RDA Hunter’s Investing in Women project celebrated 2019 International Women’s Day with a series of informative and practical Women in STEM activities across the Hunter region.
The activities involved over 240 Year 7 – 9 female students from nine (9) Hunter region ME Program schools across four-days. The program included workshops with Tech Girls are Superheroes founder, Dr. Jenine Beekhuyzen, a careers session run by industry partners, Boeing Defence Australia and an industry visit with Port Waratah Coal Services.
Participating schools included Maitland High School, St Joseph’s College – Lochinvar, Warners Bay High School, Cardiff High School, Newcastle Grammar School, San Clemente High School and the Greater Barrington STEM Community consisting of Dungog High School, Gloucester High School and Bulahdelah Central School.
The Greater Barrington STEM Community participated in a two-day workshop which involved the careers session with Boeing Defence Australia, the industry visit to Port Waratah Coal Services and launch of the Tech Girls are Superheroes competition.
The careers session facilitated by Boeing Defence Australia included talks from Olivia Hutchinson, Jade Roesing, Fiona Wong and Emma Watson who all have different backgrounds within the business. The session inspired the students to work hard at what they enjoy, and that STEM careers are not only based on the individual subject areas but encompasses everything from communicating, problem solving and collaboration.

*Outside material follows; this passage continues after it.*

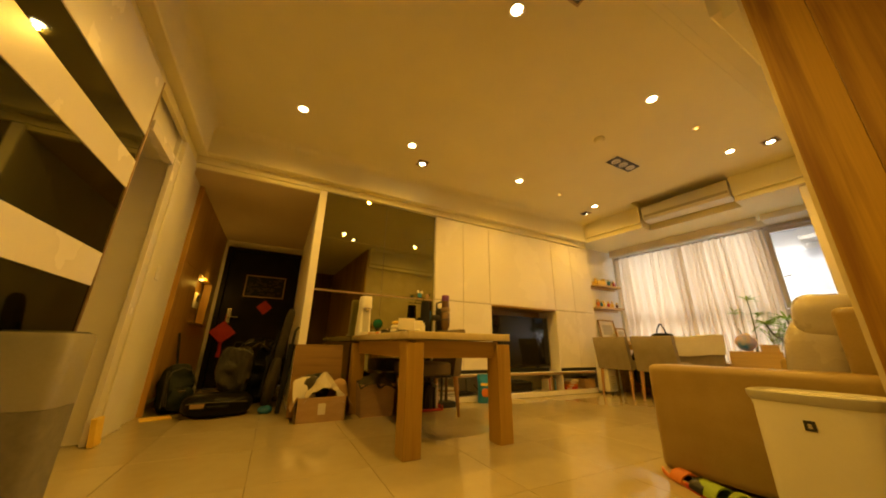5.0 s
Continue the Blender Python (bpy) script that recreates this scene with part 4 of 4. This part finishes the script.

Dr. Jenine Beekhuyzen launched the 2019 Tech Girls are Superheroes competition in the Hunter on the 8th of March, International Women’s Day through the workshops with 60 students from the Greater Barrington STEM Community.
The Tech Girls are Superheroes workshops aim to get students not only interested in STEM subjects but also the entrepreneurial side of technology and breakdown the stereotypes which prevent more girls taking up STEM subjects.
“The girls in the workshop were highly engaged, in part because they were able to choose the problem they wanted to solve, and then because they had the ability, with our help, to create a real-life solution to it. There was such a variety of problems they wanted to solve,” said Jenine.
Feedback from a participating student said technology has always been an interest for her in STEM but the careers session inspired her to continue working hard at what she enjoys.
“I’ve always been into the technology side of STEM, and while taking part in the coding activity was fun, the career session really inspired me. You don’t need to exactly know what you need to do, and you can still get an amazing job opportunity.”
RDA Hunter’s Regional Development Co-ordinator, Sarah Kane said it was important for girls to have the opportunity to take part in such workshops.
“A lot of the time girls don’t believe it until they see it. With these workshops they get hands on experience, they get the opportunity to speak to people in industry who are very passionate about promoting the opportunities STEM careers have and inspiring the girls.”
RDA Hunter’s Women in STEM activities are a way of engaging young women to inspire them to study STEM subjects at school and pursue STEM based careers. The 2019 program was made possible by the support of the Department of Defence for RDA Hunter’s ME Program and the NSW Government’s Investing in Women program through the Department of Family and Community Services.